[Haskell-cafe] GUI semantics [was: Achim ranting]

Achim Schneider barsoap at web.de
Tue Feb 3 07:57:32 EST 2009


First of all, thanks. I had almost judged the cafe to be unable to
discuss any UI issue except rendering backends.

Fraser Wilson <blancolioni at gmail.com> wrote:

> You know, I read the Fudgets thesis, and threw together an experiment
> which used Glade for layout and Haskell for semantics [1].  As
> somebody else noted, this isn't really a clean division, because of
> things like editable flags in the layout.  The darcs repository has a
> couple of demo applications, there's also a Bridge game that doesn't
> quite work (not included), and I understand that Arrows would solve
> all my problems, but I still don't grok them, alas.
> 
It depends on what you may flag as editable. I just re-watched Conal's
techtalk about TV's, which short-circuited a few neurons that were held
apart by things like Functors and the ilk: Flagging an input as
editable or not is OK, flagging an output is not (duh). 

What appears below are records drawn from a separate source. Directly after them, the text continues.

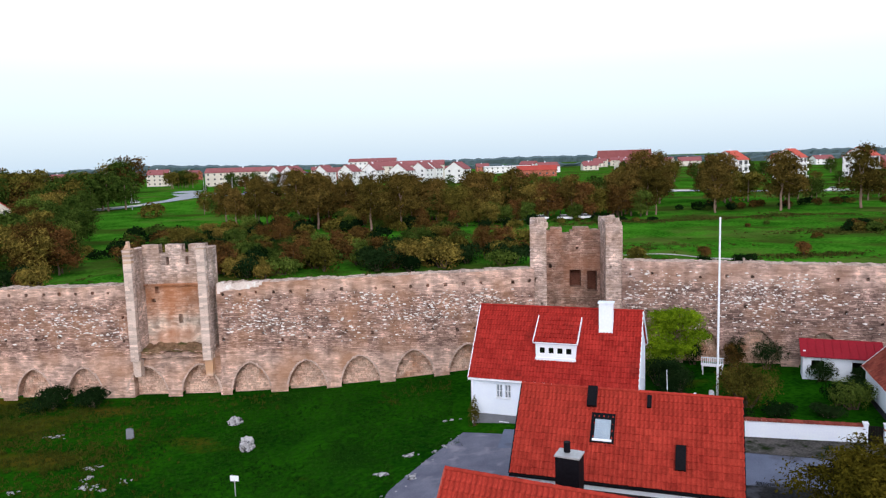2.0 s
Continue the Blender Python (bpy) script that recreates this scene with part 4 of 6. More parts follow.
# white gable house with tall black chimney
AT_C = at(47.25, 39.3, 2.0, 72.9)
house_c = house("house", "white gable-fronted house with weathered brown tiled roof", AT_C, 9.2, 8.0, 2.7, 2.1, 6.2, 3.88, M_WHITE, M_TILE_BROWN,
    windows=[("left", 1.0, 0.83, 1.18, 1.0, dict(frame_mat=M_BLACK, curtain=0.6)), ("left", 3.42, 0.83, 1.22, 1.0, dict(frame_mat=M_BLACK)), ("left", 5.62, 0.83, 1.2, 1.0, dict(frame_mat=M_BLACK)),
             ("left", 2.47, 2.95, 1.1, 1.18, dict(frame_mat=M_BLACK, curtain=0.8)), ("left", 4.2, 2.95, 1.1, 1.18, dict(frame_mat=M_BLACK, curtain=0.8))],
    plinth=0.3, verge=M_TRIM, seed=61, singles=(260, 120))
slope_of(house_c)
cc = part("chimney", Geo().box(4.65, 6.15, 0.15, 1.35, 2.3, 6.6), M_BLACK, house_c, "tall black sheet-metal chimney")
part("rim", Geo().box(4.6, 6.2, 0.10, 0.26, 6.6, 6.69).box(4.6, 6.2, 1.24, 1.40, 6.6, 6.69).box(4.6, 4.76, 0.26, 1.24, 6.6, 6.69).box(6.04, 6.2, 0.26, 1.24, 6.6, 6.69), M_TRIM, cc, "white rim of the chimney")
part("flue", Geo().tube((5.4, 0.75, 6.6), (5.4, 0.75, 6.78), 0.14, 0.14, 10), M_BLACK, cc)

# bright orange roof close to the camera
house_d = house("house", "white house with bright orange pan-tiled roof", at(40.33, 23.85, 2.4, -19.8), 10.2, 7.6, 3.6, 3.6, 7.43, 3.8, M_WHITE, M_TILE_ORANGE,
    windows=[("right", 2.9, 5.7, 0.42, 0.5, dict(cols=1, rows=1)), ("right", 3.9, 2.6, 0.9, 1.2, dict()), ("right", 1.3, 0.9, 0.9, 1.2, dict())], seed=71, singles=(300, 0), amp=0.55, verge=M_TILE_ORANGE, barge=0.02, gable_over=0.08, course=0.37, tw=0.25)
pmD = slope_of(house_d)
shed_dormer(house_d, pmD, 0.75, 3.6, -0.1, 3.35, 1.7, M_TILE_B, M_WHITE, (2, 0.6, 0.7, 0.25), M_TRIM, rib=0.9)
shed_dormer(house_d, pmD, 6.9, 9.3, -0.1, 3.1, 1.6, M_TILE_B, M_WHITE, (2, 0.6, 0.7, 0.25), rib=0.9)
chimney(house_d, 5.25, 3.6, 6.2, 8.5, 0.72, 0.6, M_REDCHIM, M_REDCHIM, "red-painted brick chimney", flue=False)

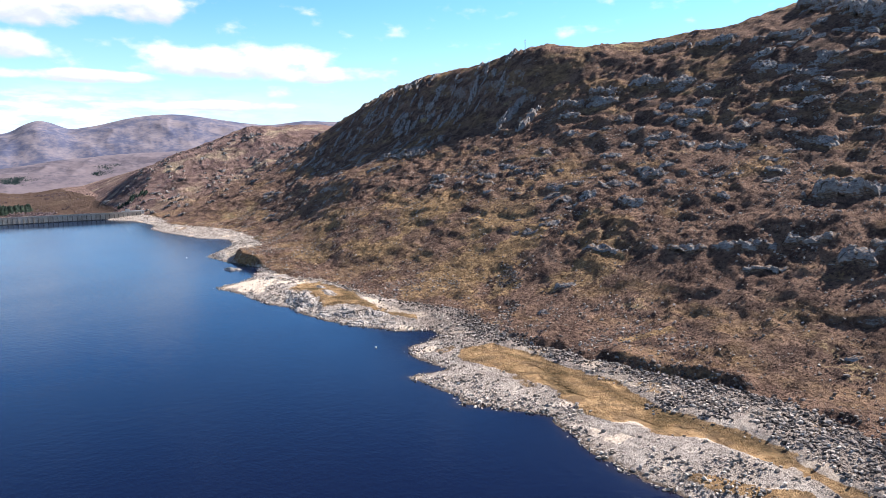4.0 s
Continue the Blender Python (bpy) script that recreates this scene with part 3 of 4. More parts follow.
def stone_shape(seed, subdivisions, flat=0.75):
    """An angular stone: a ball cut by a few planes and roughened."""
    rnd = random.Random(seed)
    bm = bmesh.new()
    bmesh.ops.create_icosphere(bm, subdivisions=subdivisions, radius=1)
    planes = []
    for _ in range(9):
        d = Vector((rnd.gauss(0, 1), rnd.gauss(0, 1), rnd.gauss(0, 0.8))).normalized()
        planes.append((d, rnd.uniform(0.42, 0.78)))
    for v in bm.verts:
        for d, r in planes:
            over = v.co.dot(d) - r
            if over > 0:
                v.co -= d * over
        v.co *= 1 + rnd.uniform(-0.05, 0.05)
        v.co.z *= flat
    co = np.array([v.co[:] for v in bm.verts])
    bmesh.ops.triangulate(bm, faces=bm.faces[:])
    fa = np.array([[v.index for v in f.verts] for f in bm.faces])
    bm.free()
    return co, fa


def block_shape(seed, points=12):
    """A sharp broken block: the hull of a few points in a box."""
    rnd = random.Random(seed)
    bm = bmesh.new()
    for k in range(points):
        s = [1 if (k >> a) & 1 else -1 for a in range(3)]
        bm.verts.new([c * rnd.uniform(0.25, 1.0) if k < 8 else rnd.uniform(-1.1, 1.1) for c in s])
    bmesh.ops.convex_hull(bm, input=bm.verts[:])
    bmesh.ops.delete(bm, geom=[v for v in bm.verts if not v.link_faces], context="VERTS")
    bmesh.ops.triangulate(bm, faces=bm.faces[:])
    bm.verts.index_update()
    co = np.array([v.co[:] for v in bm.verts]) * (0.84, 0.72, 0.62)
    fa = np.array([[v.index for v in f.verts] for f in bm.faces])
    bm.free()
    return co, fa


def island_material(name, tones, rough=0.9, scale=1.5):
    """Each island of the mesh takes its own tone between three, with grain."""
    mat, n, bsdf = material(name)
    p = n.position()
    geo = n.add("ShaderNodeNewGeometry").outputs["Random Per Island"]
    info = n.add("ShaderNodeObjectInfo").outputs["Random"]
    r = n.math("FRACT", n.math("ADD", geo, info))
    col = n.mix(n.step(r, 0.1, 0.6), tones[0], tones[1])
    col = n.mix(n.step(r, 0.6, 1.0), col, tones[2])
    g, spots = n.noise(p, scale, 6, 0.65), n.noise(p, scale * 0.3, 3, 0.5)
    col = n.mix(n.step(g, 0.35, 0.68, 0.0, 0.55), col, tones[0])
    col = n.mix(n.step(spots, 0.56, 0.7, 0.0, 0.4), col, tones[2])
    n.plug(col, bsdf.inputs["Base Color"])
    bsdf.inputs["Roughness"].default_value = rough
    bsdf.inputs["Specular IOR Level"].default_value = 0.08
    bump(n, bsdf, g, 0.5, 0.15)
    return mat


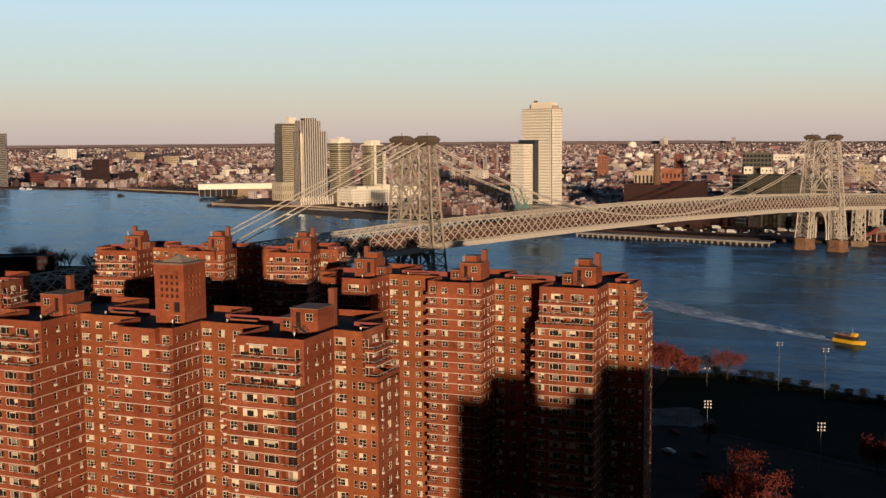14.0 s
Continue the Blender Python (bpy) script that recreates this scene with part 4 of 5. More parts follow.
for px, py, w, d, h, turn, mt, cols, rows, lab in (
        (-1825, 2103, 66, 30, 27, -30, REDPAINT, 14, 4, "red brick waterfront warehouse"), (-1715, 2064, 76, 30, 23, -30, PINK_BRICK, 14, 3, "pinkish brick waterfront warehouse with loading doors"),
        (-1690, 2146, 46, 26, 33, -30, MAROON, 6, 8, "dark apartment block beside the river"), (-1668, 2162, 40, 28, 58, -30, MAROON, 8, 14, "dark brick apartment tower near the water"),
        (-1535, 2096, 46, 26, 28, -30, MAROON, 7, 7, "dark brick apartment block near the water"), (-1508, 2120, 20, 22, 27, -30, TAN, 5, 7, "tan apartment block near the water"),
        (-1600, 2060, 40, 24, 12, -30, TAN, 8, 2, "low tan waterfront shed")):
    grid_block("waterfront_building", lab, px, py, w, d, h, turn, mt, cols, rows)
# large pale works and warehouses that stand out of the houses inland
for px, py, w, h, mt, lab in ((-2564, 3066, 118, 41, WHITE_STONE, "large cream apartment slab inland"), (-2387, 3220, 94, 26, TAN, "long tan works inland"), (-1909, 2872, 44, 27, WHITE_STONE, "cream works with a flat roof"),
                              (-1504, 2524, 64, 24, WHITE_STONE, "cream factory among the houses"), (-2036, 2953, 57, 34, TAN, "tan silo works inland"), (-185, 3415, 104, 30, WHITE_STONE, "long sunlit cream works"),
                              (-149, 3669, 105, 20, WHITE_STONE, "long cream warehouse inland"), (89, 1969, 54, 13, WHITE_STONE, "low cream warehouse among houses"), (95, 2249, 26, 46, TAN, "stepped tan tower inland"),
                              (-1200, 2950, 70, 18, TAN, "tan works inland among houses"), (330, 3000, 90, 20, PINK_BRICK, "long pinkish works inland"), (620, 3350, 80, 30, TAN, "tan apartment slabs inland")):
    grid_block("works", lab, px, py, w, 30, h, -30 if px < -1000 else -10, mt, max(4, int(w / 9)), max(2, int(h / 8)), z0=rise(px, py) - 3, fill=(0.35, 0.3))
grid_block("dark_tower", "dark glass tower far up the river", -1752, 1930, 40, 30, 122, 40, GREY, 2, 30, fill=(0.98, 0.7))

# white tower beside the bridge with its lower wing and podium
TX, TY = -260.5, 1262.0
t = grid_block("white_tower", "tall cream tower with a fine window grid", TX, TY, 48, 18, 133, -24.6, WHITE_STONE, 17, 38, fill=(0.5, 0.44), side_cols=7)
block_part(t, "cornice", -24.3, 24.3, -0.3, 18.3, 132.0, 133.0, TAN)
block_part(t, "corner_strip", 22.9, 23.6, -0.06, -0.01, 2, 131.5, DARK)
block_part(t, "roof_room", -12, 20, 3, 15, 133.01, 140.5, WHITE_STONE)
block_part(t, "roof_room", 20.01, 22, 4, 14, 133.01, 137, TAN)
for _x, _z in ((-16, 138), (-13.4, 140), (-9, 143)):
    block_part(t, "roof_tank", _x, _x + 2.2, 5, 9, 133.02 if _x < -12 else 140.51, _z, STEEL_CAP)
grid_block("white_tower", "lower cream tower joined to its taller neighbour", TX - 20, TY - 15, 21, 18, 91, -24.6, WHITE_STONE, 9, 27, fill=(0.46, 0.52))
block_part(t, "dark_link", -24.5, 2.5, -6, -0.05, 0, 96, GLASS_BLUE)
grid_block("podium_building", "long grey podium with closely set uprights", TX + 13, TY - 44, 74, 30, 20, -24.6, GREY, 38, 2, fill=(0.55, 0.8))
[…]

In retrospect, TV's appear to me as being too denotationalistic[1]: From
what I can tell, the way a String is displayed is _solely_ controlled
by the run* functions. In a line-oriented text environment there's only
one way, so it doesn't matter, but in a GUI, you might want to display
it either as a label, or as an input-disabled textbox (so the user can
copy the string). It might also be the text of a button, or the label
of a node edge in a graph editor. Reactive gives us a way to describe
the String (and other things) as a function of time, now we need to
figure out how to describe the rest of its properties: A thing is not
only defined by its inherent properties, but also by its interaction
with the rest of the world. A hungry cat next to a mouse behaves
different from a hungry cat next to a stone; how can we make a String
aware of being the input of a label vs. being the input of a textbox,
without shoving all knowledge of interaction into the world itself? Can
we avoid specifying "into textbox" or "into label" (or "in 14.5pt
slanted Helvetica") if we don't care or the rendering backend just
doesn't support it? Can we specify a new renderer that knows about a
new attribute, and enrich our model with that attribute without
changing the whole core?

> What I found was that wiring the events through the application in a
> nice, functional way was quite tricky, but it was unclear whether
> this was just an API problem, or something more fundamental.  The
> entire state seems to turn up in every connection between widgets
> (which really suggests that it's imperative with a veneer of
> declarative style, which of course it is).
> 
I've also noticed this. Right now, my code would thread one event
stream through everything, splitting and rejoining as necessary, but
always uni-directional and staying one stream[2]. If I wanted feedback
(I do, but haven't actually implemented it), I'd send an event down the
stream, collect it at the end, and sink it back into the beginning
(via IO, that is, threads and mvars). I bet there's a way to define
fixpoints on event streams so that feedback does not have to take a full
round-trip, and, most importantly, can flow on more paths than one, and
I'm absolutely positive that it would break my current model (which,
most likely, would be a good thing to do).

I'm also not using Behaviours at all, which annoys me: I'd say
"textbox, change the string of that label if you're changed", not
"label, you form a Widget behaviour influenced by the string output
of that Widget over there (which happens to be a textbox)". 

I guess that once I understand what fixpoints mean in this context,
stuff will clear up a lot.

 
[1] TM.
[2] It is modelled as a tuple of two streams of different type, one
    getting drained by handling functions, the other filled.